[Given problem]: Write the data out again in full, with no departure from the original.

[Data extract]:

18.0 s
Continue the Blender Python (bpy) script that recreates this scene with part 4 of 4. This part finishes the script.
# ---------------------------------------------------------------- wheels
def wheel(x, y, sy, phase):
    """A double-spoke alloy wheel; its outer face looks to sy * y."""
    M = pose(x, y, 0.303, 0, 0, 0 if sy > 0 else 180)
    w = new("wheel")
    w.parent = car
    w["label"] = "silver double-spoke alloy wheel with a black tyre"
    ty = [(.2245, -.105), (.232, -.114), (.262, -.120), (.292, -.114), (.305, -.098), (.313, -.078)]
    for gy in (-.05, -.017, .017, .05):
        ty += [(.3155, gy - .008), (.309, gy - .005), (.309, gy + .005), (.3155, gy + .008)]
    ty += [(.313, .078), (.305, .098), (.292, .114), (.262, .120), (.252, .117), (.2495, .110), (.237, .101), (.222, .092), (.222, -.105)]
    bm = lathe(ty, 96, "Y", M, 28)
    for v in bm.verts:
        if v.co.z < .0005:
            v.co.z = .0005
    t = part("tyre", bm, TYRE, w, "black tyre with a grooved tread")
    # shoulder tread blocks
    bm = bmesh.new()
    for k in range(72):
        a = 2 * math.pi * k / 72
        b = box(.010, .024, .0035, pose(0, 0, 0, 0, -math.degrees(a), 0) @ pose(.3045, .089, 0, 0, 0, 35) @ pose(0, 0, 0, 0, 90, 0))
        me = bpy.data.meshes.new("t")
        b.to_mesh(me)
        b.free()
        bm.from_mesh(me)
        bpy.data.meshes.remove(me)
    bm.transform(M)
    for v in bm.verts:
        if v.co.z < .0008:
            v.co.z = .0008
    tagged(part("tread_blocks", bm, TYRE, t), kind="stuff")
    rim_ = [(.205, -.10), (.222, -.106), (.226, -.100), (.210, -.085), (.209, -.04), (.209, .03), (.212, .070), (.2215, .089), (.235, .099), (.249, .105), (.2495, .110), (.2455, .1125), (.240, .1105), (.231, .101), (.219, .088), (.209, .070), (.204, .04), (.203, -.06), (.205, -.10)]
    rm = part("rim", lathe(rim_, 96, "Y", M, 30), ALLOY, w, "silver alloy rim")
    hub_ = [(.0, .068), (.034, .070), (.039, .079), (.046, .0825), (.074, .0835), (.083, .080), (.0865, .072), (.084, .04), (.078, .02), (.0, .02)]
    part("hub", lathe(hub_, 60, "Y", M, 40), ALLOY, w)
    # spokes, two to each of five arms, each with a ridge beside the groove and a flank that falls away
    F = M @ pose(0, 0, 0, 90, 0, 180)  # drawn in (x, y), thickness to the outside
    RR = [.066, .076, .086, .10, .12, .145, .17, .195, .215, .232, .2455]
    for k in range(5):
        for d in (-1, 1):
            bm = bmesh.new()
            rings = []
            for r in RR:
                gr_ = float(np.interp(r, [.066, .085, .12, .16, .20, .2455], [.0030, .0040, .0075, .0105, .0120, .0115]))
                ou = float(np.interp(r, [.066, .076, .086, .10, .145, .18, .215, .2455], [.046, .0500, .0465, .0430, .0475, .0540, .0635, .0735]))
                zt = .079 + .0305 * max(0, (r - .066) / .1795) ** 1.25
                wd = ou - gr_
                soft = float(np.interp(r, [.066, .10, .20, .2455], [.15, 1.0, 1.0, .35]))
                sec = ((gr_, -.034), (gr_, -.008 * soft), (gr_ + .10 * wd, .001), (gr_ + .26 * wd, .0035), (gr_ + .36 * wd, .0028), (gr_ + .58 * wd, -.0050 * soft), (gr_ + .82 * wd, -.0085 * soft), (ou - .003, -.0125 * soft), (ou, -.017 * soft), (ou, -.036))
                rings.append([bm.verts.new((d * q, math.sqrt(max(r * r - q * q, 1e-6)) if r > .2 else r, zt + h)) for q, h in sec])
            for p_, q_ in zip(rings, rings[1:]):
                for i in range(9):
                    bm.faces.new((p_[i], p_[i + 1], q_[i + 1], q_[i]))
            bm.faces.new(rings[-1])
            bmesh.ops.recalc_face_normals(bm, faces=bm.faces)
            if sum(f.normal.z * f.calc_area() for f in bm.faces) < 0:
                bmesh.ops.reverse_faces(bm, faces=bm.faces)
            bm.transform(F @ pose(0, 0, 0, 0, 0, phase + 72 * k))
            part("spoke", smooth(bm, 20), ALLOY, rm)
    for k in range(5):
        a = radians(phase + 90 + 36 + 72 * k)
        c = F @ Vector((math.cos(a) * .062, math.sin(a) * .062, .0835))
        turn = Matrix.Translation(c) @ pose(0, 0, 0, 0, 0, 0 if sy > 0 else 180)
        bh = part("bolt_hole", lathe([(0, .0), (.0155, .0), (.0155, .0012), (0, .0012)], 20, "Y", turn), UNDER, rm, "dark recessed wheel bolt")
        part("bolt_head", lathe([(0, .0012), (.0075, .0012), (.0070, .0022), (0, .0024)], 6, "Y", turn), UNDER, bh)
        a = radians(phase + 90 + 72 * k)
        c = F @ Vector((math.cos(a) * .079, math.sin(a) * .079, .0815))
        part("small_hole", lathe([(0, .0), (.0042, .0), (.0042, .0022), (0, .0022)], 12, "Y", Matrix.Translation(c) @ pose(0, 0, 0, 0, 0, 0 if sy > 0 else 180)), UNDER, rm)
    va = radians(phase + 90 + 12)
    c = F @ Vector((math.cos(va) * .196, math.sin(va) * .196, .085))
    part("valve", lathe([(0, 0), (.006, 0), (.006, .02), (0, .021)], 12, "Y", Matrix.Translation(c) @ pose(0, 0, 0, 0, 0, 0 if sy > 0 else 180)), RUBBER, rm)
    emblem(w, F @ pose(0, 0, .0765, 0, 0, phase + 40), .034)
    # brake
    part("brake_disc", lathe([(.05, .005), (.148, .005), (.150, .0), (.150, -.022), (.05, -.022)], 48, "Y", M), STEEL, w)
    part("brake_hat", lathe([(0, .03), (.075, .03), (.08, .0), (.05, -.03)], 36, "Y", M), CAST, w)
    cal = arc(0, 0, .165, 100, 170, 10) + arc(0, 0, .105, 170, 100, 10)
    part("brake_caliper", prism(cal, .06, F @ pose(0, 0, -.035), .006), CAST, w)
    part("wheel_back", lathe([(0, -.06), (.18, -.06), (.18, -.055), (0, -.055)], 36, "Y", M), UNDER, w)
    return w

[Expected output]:
18.0 s
Continue the Blender Python (bpy) script that recreates this scene with part 4 of 4. This part finishes the script.
# ---------------------------------------------------------------- wheels
def wheel(x, y, sy, phase):
    """A double-spoke alloy wheel; its outer face looks to sy * y."""
    M = pose(x, y, 0.303, 0, 0, 0 if sy > 0 else 180)
    w = new("wheel")
    w.parent = car
    w["label"] = "silver double-spoke alloy wheel with a black tyre"
    ty = [(.2245, -.105), (.232, -.114), (.262, -.120), (.292, -.114), (.305, -.098), (.313, -.078)]
    for gy in (-.05, -.017, .017, .05):
        ty += [(.3155, gy - .008), (.309, gy - .005), (.309, gy + .005), (.3155, gy + .008)]
    ty += [(.313, .078), (.305, .098), (.292, .114), (.262, .120), (.252, .117), (.2495, .110), (.237, .101), (.222, .092), (.222, -.105)]
    bm = lathe(ty, 96, "Y", M, 28)
    for v in bm.verts:
        if v.co.z < .0005:
            v.co.z = .0005
    t = part("tyre", bm, TYRE, w, "black tyre with a grooved tread")
    # shoulder tread blocks
    bm = bmesh.new()
    for k in range(72):
        a = 2 * math.pi * k / 72
        b = box(.010, .024, .0035, pose(0, 0, 0, 0, -math.degrees(a), 0) @ pose(.3045, .089, 0, 0, 0, 35) @ pose(0, 0, 0, 0, 90, 0))
        me = bpy.data.meshes.new("t")
        b.to_mesh(me)
        b.free()
        bm.from_mesh(me)
        bpy.data.meshes.remove(me)
    bm.transform(M)
    for v in bm.verts:
        if v.co.z < .0008:
            v.co.z = .0008
    tagged(part("tread_blocks", bm, TYRE, t), kind="stuff")
    rim_ = [(.205, -.10), (.222, -.106), (.226, -.100), (.210, -.085), (.209, -.04), (.209, .03), (.212, .070), (.2215, .089), (.235, .099), (.249, .105), (.2495, .110), (.2455, .1125), (.240, .1105), (.231, .101), (.219, .088), (.209, .070), (.204, .04), (.203, -.06), (.205, -.10)]
    rm = part("rim", lathe(rim_, 96, "Y", M, 30), ALLOY, w, "silver alloy rim")
    hub_ = [(.0, .068), (.034, .070), (.039, .079), (.046, .0825), (.074, .0835), (.083, .080), (.0865, .072), (.084, .04), (.078, .02), (.0, .02)]
    part("hub", lathe(hub_, 60, "Y", M, 40), ALLOY, w)
    # spokes, two to each of five arms, each with a ridge beside the groove and a flank that falls away
    F = M @ pose(0, 0, 0, 90, 0, 180)  # drawn in (x, y), thickness to the outside
    RR = [.066, .076, .086, .10, .12, .145, .17, .195, .215, .232, .2455]
    for k in range(5):
        for d in (-1, 1):
            bm = bmesh.new()
            rings = []
            for r in RR:
                gr_ = float(np.interp(r, [.066, .085, .12, .16, .20, .2455], [.0030, .0040, .0075, .0105, .0120, .0115]))
                ou = float(np.interp(r, [.066, .076, .086, .10, .145, .18, .215, .2455], [.046, .0500, .0465, .0430, .0475, .0540, .0635, .0735]))
                zt = .079 + .0305 * max(0, (r - .066) / .1795) ** 1.25
                wd = ou - gr_
                soft = float(np.interp(r, [.066, .10, .20, .2455], [.15, 1.0, 1.0, .35]))
                sec = ((gr_, -.034), (gr_, -.008 * soft), (gr_ + .10 * wd, .001), (gr_ + .26 * wd, .0035), (gr_ + .36 * wd, .0028), (gr_ + .58 * wd, -.0050 * soft), (gr_ + .82 * wd, -.0085 * soft), (ou - .003, -.0125 * soft), (ou, -.017 * soft), (ou, -.036))
                rings.append([bm.verts.new((d * q, math.sqrt(max(r * r - q * q, 1e-6)) if r > .2 else r, zt + h)) for q, h in sec])
            for p_, q_ in zip(rings, rings[1:]):
                for i in range(9):
                    bm.faces.new((p_[i], p_[i + 1], q_[i + 1], q_[i]))
            bm.faces.new(rings[-1])
            bmesh.ops.recalc_face_normals(bm, faces=bm.faces)
            if sum(f.normal.z * f.calc_area() for f in bm.faces) < 0:
                bmesh.ops.reverse_faces(bm, faces=bm.faces)
            bm.transform(F @ pose(0, 0, 0, 0, 0, phase + 72 * k))
            part("spoke", smooth(bm, 20), ALLOY, rm)
    for k in range(5):
        a = radians(phase + 90 + 36 + 72 * k)
        c = F @ Vector((math.cos(a) * .062, math.sin(a) * .062, .0835))
        turn = Matrix.Translation(c) @ pose(0, 0, 0, 0, 0, 0 if sy > 0 else 180)
        bh = part("bolt_hole", lathe([(0, .0), (.0155, .0), (.0155, .0012), (0, .0012)], 20, "Y", turn), UNDER, rm, "dark recessed wheel bolt")
        part("bolt_head", lathe([(0, .0012), (.0075, .0012), (.0070, .0022), (0, .0024)], 6, "Y", turn), UNDER, bh)
        a = radians(phase + 90 + 72 * k)
        c = F @ Vector((math.cos(a) * .079, math.sin(a) * .079, .0815))
        part("small_hole", lathe([(0, .0), (.0042, .0), (.0042, .0022), (0, .0022)], 12, "Y", Matrix.Translation(c) @ pose(0, 0, 0, 0, 0, 0 if sy > 0 else 180)), UNDER, rm)
    va = radians(phase + 90 + 12)
    c = F @ Vector((math.cos(va) * .196, math.sin(va) * .196, .085))
    part("valve", lathe([(0, 0), (.006, 0), (.006, .02), (0, .021)], 12, "Y", Matrix.Translation(c) @ pose(0, 0, 0, 0, 0, 0 if sy > 0 else 180)), RUBBER, rm)
    emblem(w, F @ pose(0, 0, .0765, 0, 0, phase + 40), .034)
    # brake
    part("brake_disc", lathe([(.05, .005), (.148, .005), (.150, .0), (.150, -.022), (.05, -.022)], 48, "Y", M), STEEL, w)
    part("brake_hat", lathe([(0, .03), (.075, .03), (.08, .0), (.05, -.03)], 36, "Y", M), CAST, w)
    cal = arc(0, 0, .165, 100, 170, 10) + arc(0, 0, .105, 170, 100, 10)
    part("brake_caliper", prism(cal, .06, F @ pose(0, 0, -.035), .006), CAST, w)
    part("wheel_back", lathe([(0, -.06), (.18, -.06), (.18, -.055), (0, -.055)], 36, "Y", M), UNDER, w)
    return w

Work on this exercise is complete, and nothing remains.